2. Air pollution: Air pollution contributes to 1000s of deaths in London each year and the levels are already unacceptable in West London. This video featuring UCL researchers and Hounslow Green Party, shows that air pollution in parts of Brentford and Chiswick is already 4 times over the EU legal limit. Extra planes and associated traffic will not help us redress this. That's not to mention the negative impact a new runway will have in combating climate change. As the Green Party's wall of sandbags last week at Richmond bridge said, "there is no planet B"
3. Lost communities: An extra runway will inevitably lead to the destruction of 100s of homes, and many more being purchased due to unbearable noise. Rent and house prices in West London are already unaffordable. Reducing the housing stock will not help, particularly when new housing is either too expensive or sold to foreign investors. It is unlikely that residents asked to leave their homes will be able to find equivalent and affordable housing nearby. Neighbourhoods will be dispersed and communities will be destroyed.

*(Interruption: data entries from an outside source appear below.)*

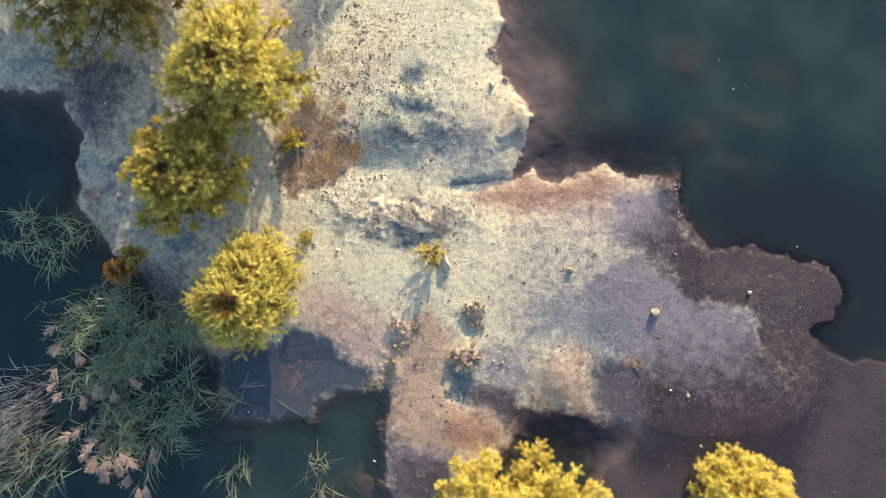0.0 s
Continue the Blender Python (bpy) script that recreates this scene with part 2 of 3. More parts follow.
NEEDLE_LITTER = plain_material("brown_litter", (0.50, 0.35, 0.28), (0.30, 0.20, 0.16), 8, 0.9, 0.01, 0.7)
SHELL = plain_material("white_shell_grit", (0.75, 0.70, 0.62), (0.6, 0.55, 0.5), 5, 0.7, 0.005)


# ---- mesh helpers ----
def mesh_from(name, verts, faces, material, smooth=False):
    me = bpy.data.meshes.new(name)
    me.from_pydata([tuple(v) for v in verts], [], faces)
    me.materials.append(material)
    if smooth:
        me.polygons.foreach_set("use_smooth", [True] * len(me.polygons))
    return me


def fast_mesh(name, verts, faces, material, smooth=False):
    """verts (n, 3) and faces (m, k) arrays, all faces alike."""
    me = bpy.data.meshes.new(name)
    n, k = faces.shape
    me.vertices.add(len(verts))
    me.vertices.foreach_set("co", np.asarray(verts, np.float32).ravel())
    me.loops.add(n * k)
    me.loops.foreach_set("vertex_index", faces.astype(np.int32).ravel())
    me.polygons.add(n)
    me.polygons.foreach_set("loop_start", np.arange(0, n * k, k, dtype=np.int32))
    me.polygons.foreach_set("use_smooth", np.full(n, smooth))
    me.materials.append(material)
    me.update(calc_edges=True)
    return me


def part(name, me, parent=None, label=""):
    ob = new(name, me)
    if parent:
        ob.parent = parent
    return tagged(ob, label)


def thing(name, at, label, category, group="", kind="", turn=0.0):
    ob = new(name)
    ob.empty_display_size = 0.2
    ob.matrix_basis = pose(*at, 0, 0, turn)
    return tagged(ob, label, category, group, kind)


# ---- the lie of the land ----
def lattice(ix, iy, seed):
    h = (ix * 374761393 + iy * 668265263 + seed * 974634777) & 0x7FFFFFFF
    h = ((h ^ (h >> 13)) * 1274126177) & 0x7FFFFFFF
    return ((h ^ (h >> 16)) & 0xFFFF) / 65535.0


def value_noise(x, y, scale, seed):
    x, y = x / scale + 1000.0, y / scale + 1000.0
    ix, iy = np.floor(x).astype(np.int64), np.floor(y).astype(np.int64)
    fx, fy = x - ix, y - iy
    u, v = fx, fy
    u, v = u * u * u * (u * (u * 6 - 15) + 10), v * v * v * (v * (v * 6 - 15) + 10)

    def corner(dx, dy):
        w = lattice(ix + dx, iy + dy, seed) * 6.2832
        return np.cos(w) * (fx - dx) + np.sin(w) * (fy - dy)
    a, b, c, d = corner(0, 0), corner(1, 0), corner(0, 1), corner(1, 1)
    return ((a * (1 - u) + b * u) * (1 - v) + (c * (1 - u) + d * u) * v) * 1.6


def fractal(x, y, scale, seed, octaves=4, gain=0.5):
    total, amp = 0, 1.0
    for k in range(octaves):
        c, s = math.cos(0.6 + 1.1 * k), math.sin(0.6 + 1.1 * k)
        total = total + amp * value_noise(c * x - s * y, s * x + c * y, scale / 2 ** k, seed + 17 * k)
        amp *= gain
    return total


def inside_distance(x, y, outline):
    """Distance to the outline, positive inside."""
    best = np.full(x.shape, 1e9)
    odd = np.zeros(x.shape, bool)
    for (ax, ay), (bx, by) in zip(outline, outline[1:] + outline[:1]):
        ex, ey = bx - ax, by - ay
        k = np.clip(((x - ax) * ex + (y - ay) * ey) / (ex * ex + ey * ey), 0, 1)
        best = np.minimum(best, (x - ax - k * ex) ** 2 + (y - ay - k * ey) ** 2)
        if ay != by:
            odd ^= ((ay > y) != (by > y)) & (x < (bx - ax) * (y - ay) / (by - ay) + ax)
    return np.sqrt(best) * np.where(odd, 1, -1)


def bell(x, y, cx, cy, rx, ry, turn=0.0):
    c, s = math.cos(radians(turn)), math.sin(radians(turn))
    u, v = (x - cx) * c + (y - cy) * s, -(x - cx) * s + (y - cy) * c
    return np.exp(-((u / rx) ** 2 + (v / ry) ** 2))


EAST_SHORE = [(-52.10, 102.47), (-2.79, 89.74), (11.53, 57.93), (7.55, 35.65), (2.46, 21.34), (1.82, 11.79), (1.77, 6.38), (1.66, 5.27), (2.06, 4.64), (2.73, 3.76), (2.46, 2.96), (2.11, 1.96), (2.62, 2.15), (3.33, 1.85), (4.67, 2.34), (5.24, 1.99), (6.71, 2.06),
              (6.83, 0.98), (7.68, -0.03), (8.82, 0.02), (9.86, -0.22), (10.97, -0.58), (11.46, -1.12), (11.18, -1.92), (10.49, -2.28), (10.65, -3.16), (10.73, -4.11)]
SOUTH_SHORE = [(9.62, -5.15), (7.23, -5.39), (5.48, -4.83), (4.13, -4.78), (3.02, -4.62), (2.38, -4.83), (2.06, -5.26), (1.66, -5.94), (1.19, -7.14), (-0.88, -7.38), (-1.49, -6.50), (-1.39, -5.23), (-1.36, -3.95),
               (-2.85, -3.95), (-3.55, -4.30), (-3.60, -4.74), (-4.85, -4.62), (-5.75, -4.75), (-6.10, -4.0), (-5.90, -3.10)]
WEST_SHORE = [(-7.09, -2.52), (-8.36, -0.61), (-9.31, 0.18), (-10.11, 1.14), (-10.11, 2.09), (-9.95, 3.20), (-10.51, 4.40), (-12.34, 4.48), (-20.29, 4.95), (-31.42, 2.25), (-53.69, 5.43), (-91.87, 30.88)]
BANK = EAST_SHORE + SOUTH_SHORE + WEST_SHORE
MUD_FLAT = [(11.53, -1.57), (9.93, -2.36), (11.05, -2.87), (17.89, -2.76), (21.07, -12.48), (3.9, -12.0), (4.1, -6.2), (4.5, -5.2), (4.53, -4.11), (6.75, -1.89)]

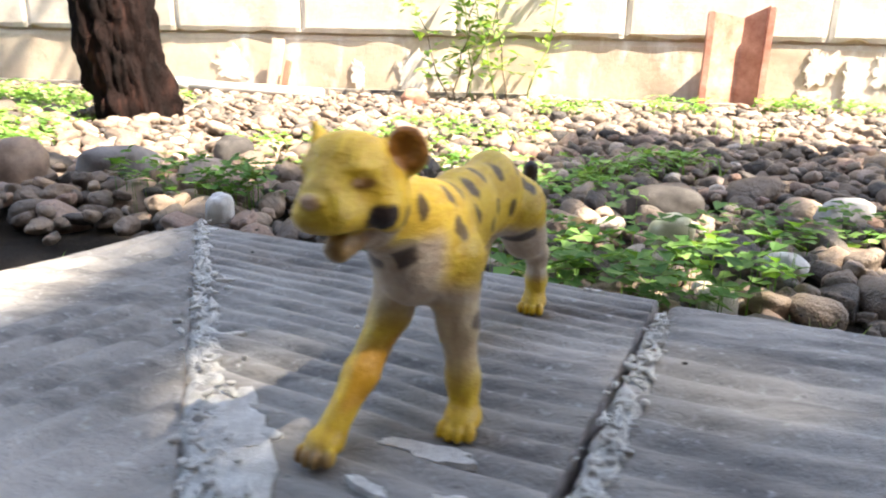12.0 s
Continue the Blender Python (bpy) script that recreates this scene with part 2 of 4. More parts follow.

The third runway's considerable PR machine has generated a combination of promises and scaremongering. It will provide jobs, they promise. If we don't build a third runway, we will fall behind, they warn us. Their economic arguments are built on uncertain assumptions. And however sincere their language, their goals are driven by profit not altruism. But even if their economic arguments were robust, at what cost do we let economics rule our future? At the cost of our environment? At the cost of the health and wellbeing of tens of thousands of residents? At the cost of the flourishing communities a new runway will disband and destroy? There are occasions when the costs are so significant that they must override the economic gains. I believe this is one of those occasions. We cannot let a third runway be built at Heathrow.